##### COLLECTED DATA #####
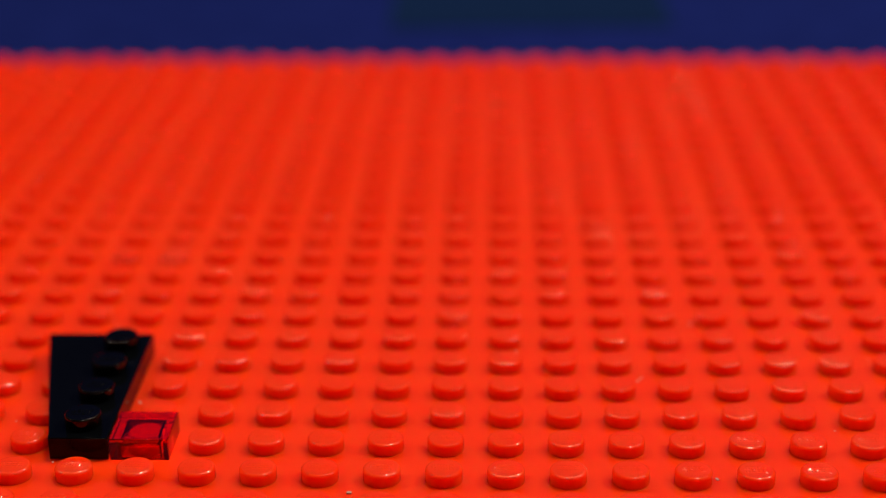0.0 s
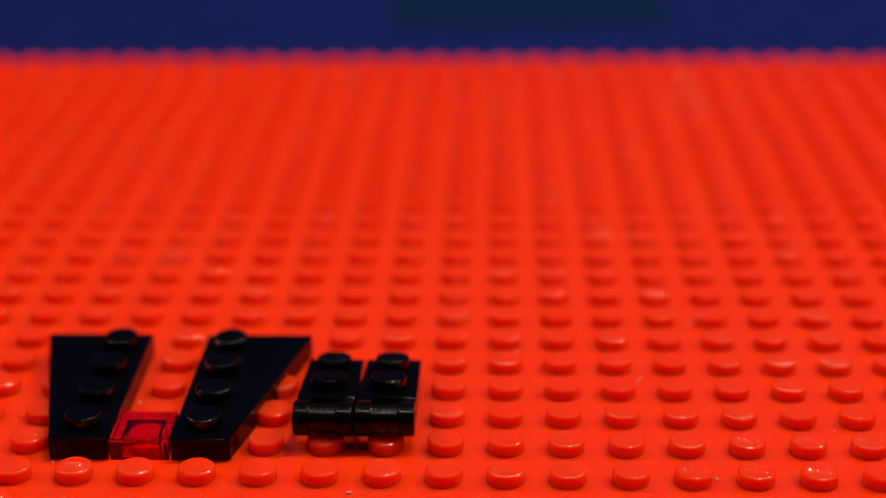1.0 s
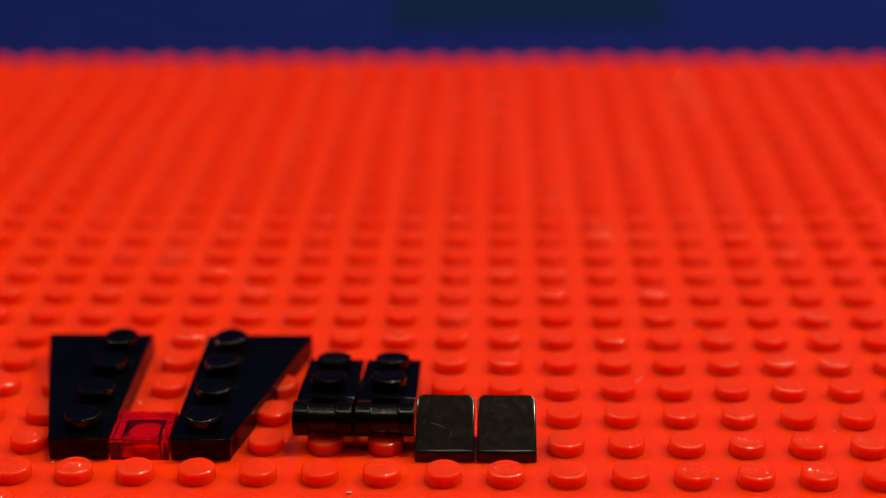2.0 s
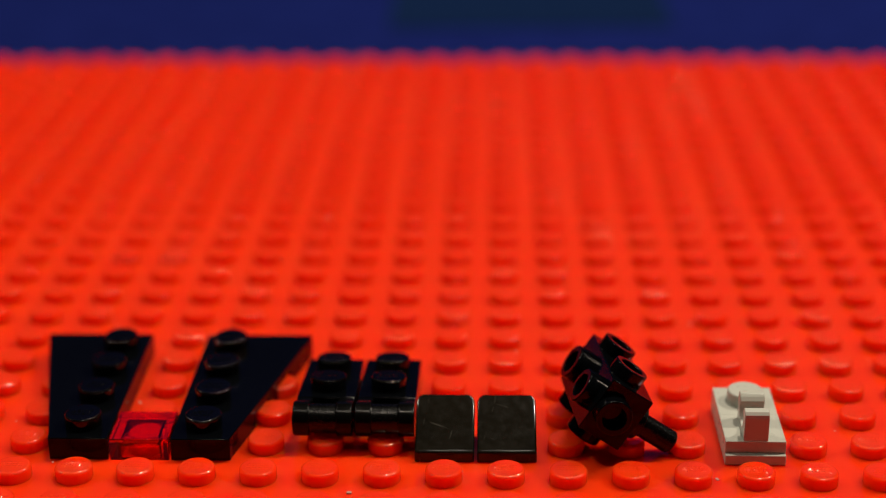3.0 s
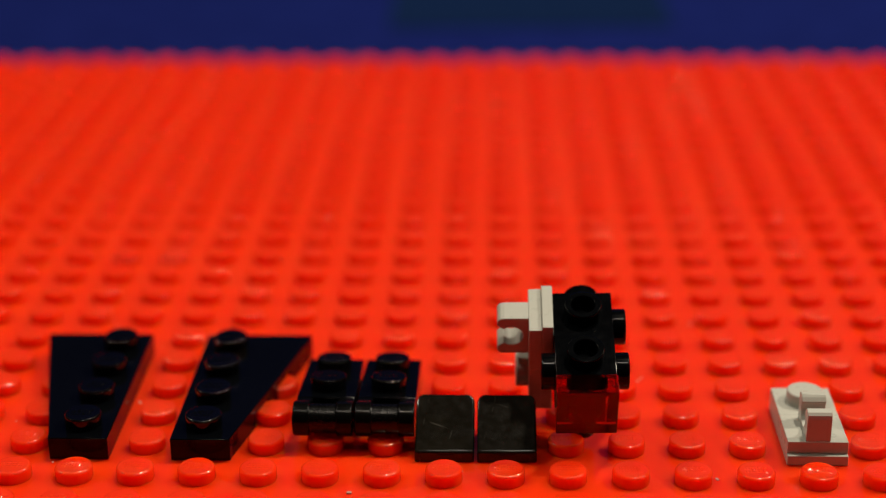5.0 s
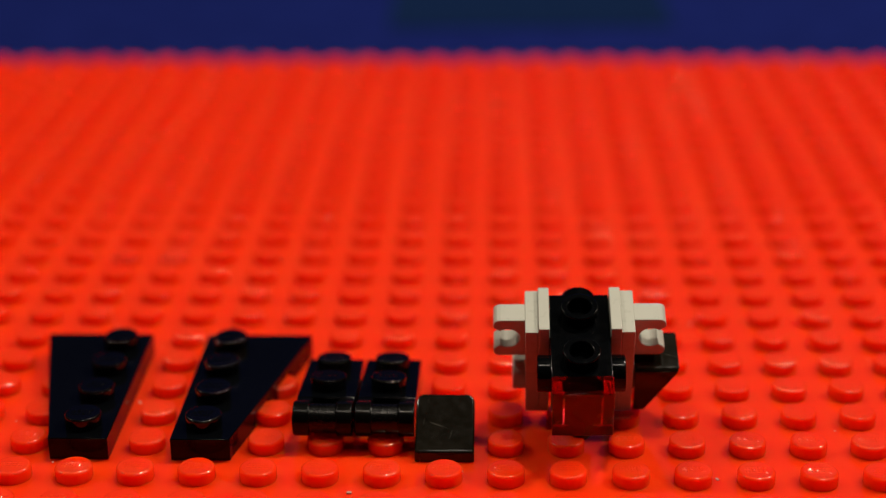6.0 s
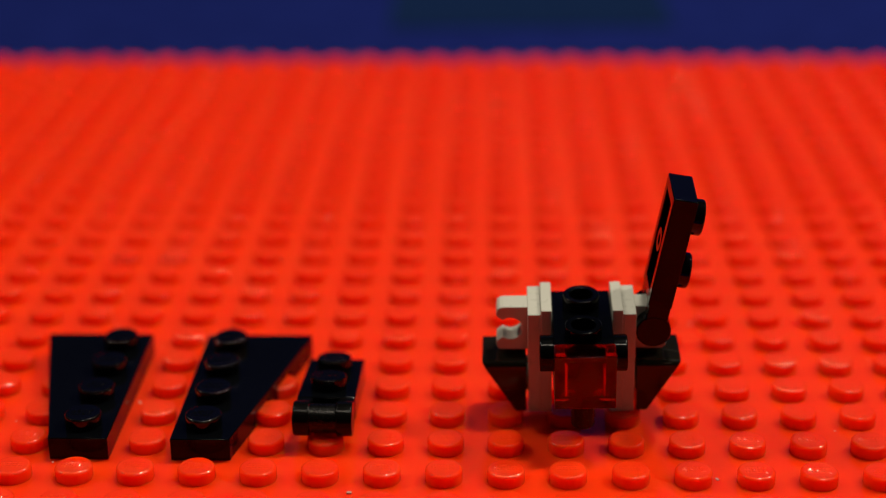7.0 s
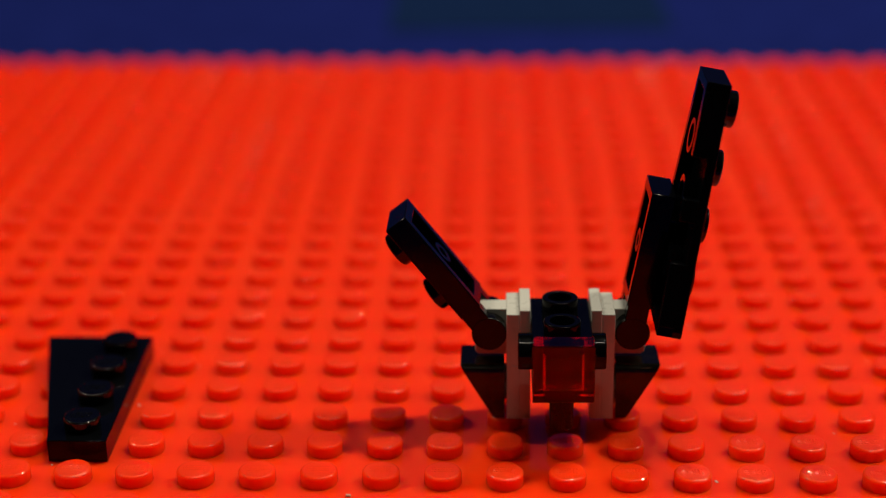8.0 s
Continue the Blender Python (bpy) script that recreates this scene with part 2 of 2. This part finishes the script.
#####
> WHAT IS ASKED
Word for word, quote the full listing, omitting every picture.

> COMPLETE RESPONSE
0.0 s
1.0 s
2.0 s
3.0 s
5.0 s
6.0 s
7.0 s
8.0 s
Continue the Blender Python (bpy) script that recreates this scene with part 2 of 2. This part finishes the script.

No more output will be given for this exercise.